Train model for 1000 epochs.

In [0]:
history = model.fit(train_normed, train_labels, epochs=1000, 
                    validation_split = 0.2, verbose=0,
                    callbacks=[tfdocs.modeling.EpochDots()])

##Visualize the model's training progress using the stats stored in the `history` .

In [0]:
hist = pd.DataFrame(history.history)
hist['epoch'] = history.epoch

In [0]:
hist.head()

In [0]:
plotter = tfdocs.plots.HistoryPlotter(smoothing_std=2)

In [0]:
plotter.plot({'Basic': history}, metric = "mae")
plt.ylim([0, 10])
plt.ylabel('MAE [MPG]')

In [0]:
plotter.plot({'Basic': history}, metric = "mse")
plt.ylim([0, 20])
plt.ylabel('MSE [MPG^2]')

##Update the `model.fit` call to automatically stop training when the validation score doesn't improve.

In [0]:
model = build_model()

early_stop = keras.callbacks.EarlyStopping(monitor='val_loss', patience=10)
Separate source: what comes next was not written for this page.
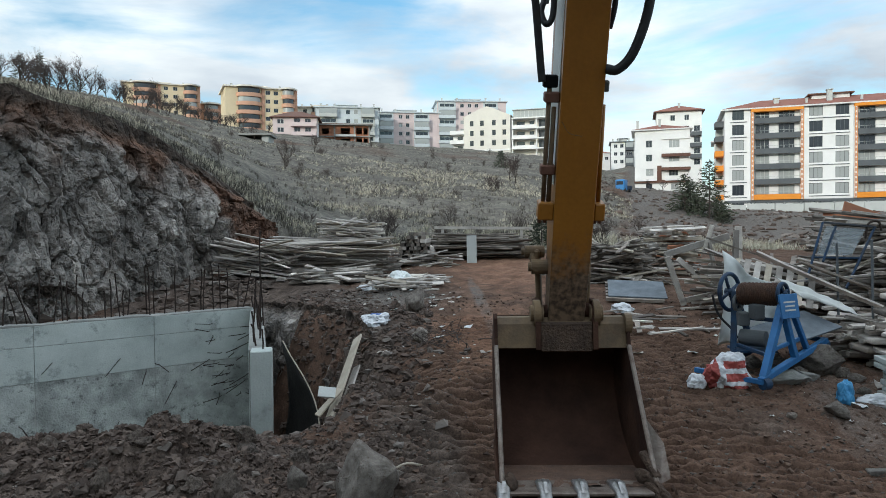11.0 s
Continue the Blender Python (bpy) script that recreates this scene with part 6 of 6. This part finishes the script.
for i in range(60):
    u, y = tr_r.uniform(-0.5, 0.22), tr_r.uniform(30, 170)
    if u < -0.28 and y < 40:
        continue
    put_tree(SHRUB[i % 3], "bare_shrub", "low leafless shrub on the dry hillside", u * y, y, tr_r.uniform(0.6, 1.3), tr_r.uniform(0, 360), "hillside shrubs")
for u, y, k in ((-0.13, 31, 1.3), (-0.12, 32, 1.2), (0.19, 33, 1.2), (0.20, 36, 1.1), (0.25, 40, 1.1), (0.075, 34, 1.0), (0.46, 15.5, 0.6), (0.47, 16.2, 0.6), (-0.11, 34, 1.2), (0.05, 31, 0.9)):
    put_tree(SHRUB[tr_r.randrange(3)], "bare_shrub", "brown leafless bush at the edge of the yard", u * y, y, k, tr_r.uniform(0, 360), "yard bushes")


def pine_meshes(seed, height, radius):
    r = random.Random(seed)
    wood, leaf = bmesh.new(), bmesh.new()
    tube(wood, [(0, 0, -0.2), (0.02, 0, height * 0.5), (0, 0.02, height)], height * 0.02, 7, False, 0.01)
    n = 84
    for i in range(n):
        f = (i + 0.5) / n
        z = height * (0.06 + 0.94 * f)
        L = radius * (1 - f) ** 0.85 * r.uniform(0.65, 1.15) + 0.10
        a = i * 2.399 + r.uniform(-0.4, 0.4)
        d = Vector((math.cos(a), math.sin(a), 0.15 - 0.45 * (1 - f)))
        tip = Vector((0, 0, z)) + d * L
        tube(wood, [(0, 0, z), tip], 0.012, 3, False, 0.004)
        m = max(6, int(L * 22))
        for k in range(m):
            t = r.uniform(0.15, 1.05)
            c = Vector((0, 0, z)).lerp(tip, t)
            s = r.uniform(0.14, 0.28)
            e = (d.normalized() + Vector((r.gauss(0, 0.7), r.gauss(0, 0.7), r.gauss(0.15, 0.45)))).normalized()
            w = e.cross(Vector((r.gauss(0, 1), r.gauss(0, 1), r.gauss(0, 1)))).normalized() * s * 0.22
            leaf.faces.new([leaf.verts.new(p) for p in (c - w, c + w, c + e * s * 1.3)])
    return link_mesh("trunk", wood, M_BARK), link_mesh("crown", leaf, M_PINE)


PINE = [pine_meshes(3, 4.8, 2.3), pine_meshes(5, 3.4, 2.0)]
for x, y, k, v in ((20.3, 58, 1.0, 0), (21.6, 59.5, 0.62, 1), (18.9, 60, 0.95, 1), (19.7, 61, 0.8, 1), (21.2, 57.5, 0.5, 1), (-53.5, 85, 0.85, 0), (-55.5, 84, 0.8, 0), (-49.5, 86, 0.7, 1), (5.6, 108, 0.85, 1), (3.2, 29.5, 0.5, 1)):
    put_tree(PINE[v], "pine", "dark green young pine tree", x, y, k, x * 37, "pines", 0.1)


def tufts(name, material, label, n, seed, size, place, blades=7):
    r = np.random.RandomState(seed)
    x, y = place(r, n)
    z = land(x, y)[0]
    s = size(r, len(x))
    k = len(x)
    a = r.uniform(0, 2 * np.pi, (k, blades))
    lean = r.uniform(0.1, 0.75, (k, blades))
    L = s[:, None] * r.uniform(0.6, 1.2, (k, blades))
    base = np.stack([x, y, z - 0.03], 1)[:, None, :] + np.stack([np.cos(a) * s[:, None] * 0.22, np.sin(a) * s[:, None] * 0.22, 0 * a], 2)
    tip = base + np.stack([np.cos(a) * lean * L, np.sin(a) * lean * L, L], 2)
    w = np.stack([-np.sin(a), np.cos(a), 0 * a], 2) * (s[:, None, None] * 0.055)
    co = np.stack([base - w, base + w, tip], 2).reshape(-1, 3)
    me = bpy.data.meshes.new(name)
    me.from_pydata(co.tolist(), [], np.arange(len(co)).reshape(-1, 3).tolist())
    me.materials.append(material)
    return solid(name, me, None, label, "grass", kind="stuff")


def hill_place(thr, belt=0.0, bare=0.0):
    """Places on the hillside; belt: more along the pale belt across the slope, bare: fewer above it."""
    def f(r, n):
        y = 26 + 150 * r.rand(n) ** 1.7
        u = r.uniform(-0.72, 0.24, n)
        x = u * y
        yf = np.interp(u, HT[:, 0], HT[:, 1])
        g = fbm(x * 0.055, y * 0.055, 3)
        clump = fbm(x * 0.28 + 50, y * 0.20, 3)
        ys = np.interp(u, (-0.5, -0.35, -0.2, 0.07, 0.25), (170, 128, 90, 63, 52)) + 8 * fbm(x * 0.08, y * 0.08 + 9, 2)
        on_belt = np.exp(-((y - ys) / (0.11 * ys)) ** 2)
        above = step(0.06, 0.20, (y - ys) / ys) * step(-0.42, -0.30, u)
        keep = (y > yf + 0.6) & (0.6 * g + 0.9 * clump + belt * on_belt - bare * above  > thr + r.uniform(-0.22, 0.22, n))
        return x[keep], y[keep]
    return f


tufts("straw_grass", M_STRAW, "pale yellow dry grass in tufts on the hillside", 52000, 1, lambda r, n: 0.10 + 0.25 * r.rand(n) ** 1.5, hill_place(0.20, 0.36, 0.22))
tufts("grey_grass", M_STRAW_D, "grey-brown dead grass covering the hillside", 42000, 2, lambda r, n: 0.08 + 0.18 * r.rand(n), hill_place(0.0, 0.1, 0.1))
tufts("dead_scrub", M_SCRUB, "dark low dead scrub covering the hillside", 30000, 3, lambda r, n: 0.10 + 0.26 * r.rand(n) ** 1.5, hill_place(-0.10, -0.25, -0.1), 6)


def rim_place(r, n):
    t = r.rand(n)
    y = np.interp(t, [0, 0.3, 0.55, 0.8, 1], [11.6, 15.0, 17.2, 21.6, 25.0]) + r.uniform(0, 2.6, n)
    u = np.interp(t, [0, 0.3, 0.55, 0.8, 1], [-1.12, -0.70, -0.55, -0.385, -0.29]) - 0.02
    return u * y, y


tufts("rim_grass", M_STRAW, "dry grass along the top of the rock cut", 3600, 5, lambda r, n: 0.07 + 0.16 * r.rand(n) ** 2, rim_place, 9)
tufts("yard_weeds", M_STRAW, "straw-coloured weeds at the back of the yard", 1500, 6, lambda r, n: 0.12 + 0.3 * r.rand(n), lambda r, n: (r.uniform(-3, 14, n), r.uniform(27, 36, n)), 8)
tufts("wall_weeds", M_STRAW_D, "dry weeds behind the concrete wall", 120, 7, lambda r, n: 0.35 + 0.35 * r.rand(n), lambda r, n: (r.normal(-7.5, 0.28, n), r.normal(12.1, 0.2, n)), 10)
early_history = model.fit(train_normed, train_labels, 
                    epochs=1000, validation_split = 0.2, verbose=0, 
                    callbacks=[early_stop, tfdocs.modeling.EpochDots()])

In [0]:
plotter.plot({'Early Stopping': early_history}, metric = "mae")
plt.ylim([0, 10])
plt.ylabel('MAE [MPG]')

## Using the **test** set

In [0]:
loss, mae, mse = model.evaluate(test_normed, test_labels, verbose=2)
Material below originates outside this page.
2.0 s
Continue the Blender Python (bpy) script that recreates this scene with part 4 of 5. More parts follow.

print("Testing set Mean Abs Error: {:5.2f} MPG".format(mae))

### Make predictions

Predict MPG values using test dataset:

In [0]:
test_preds = model.predict(test_normed).flatten()




In [0]:
a = plt.axes(aspect='equal')
plt.scatter(test_labels, test_preds)
plt.xlabel('True Values [MPG]')
plt.ylabel('Predictions [MPG]')
lims = [0, 50]
plt.xlim(lims)
plt.ylim(lims)
_ = plt.plot(lims, lims)

It looks like our model predicts well.

#### The error distribution.

In [0]:
error = test_preds - test_labels
plt.hist(error, bins = 25)
plt.xlabel("Prediction Error [MPG]")
_ = plt.ylabel("Count")

It's not quite gaussian, because the number of samples is very small.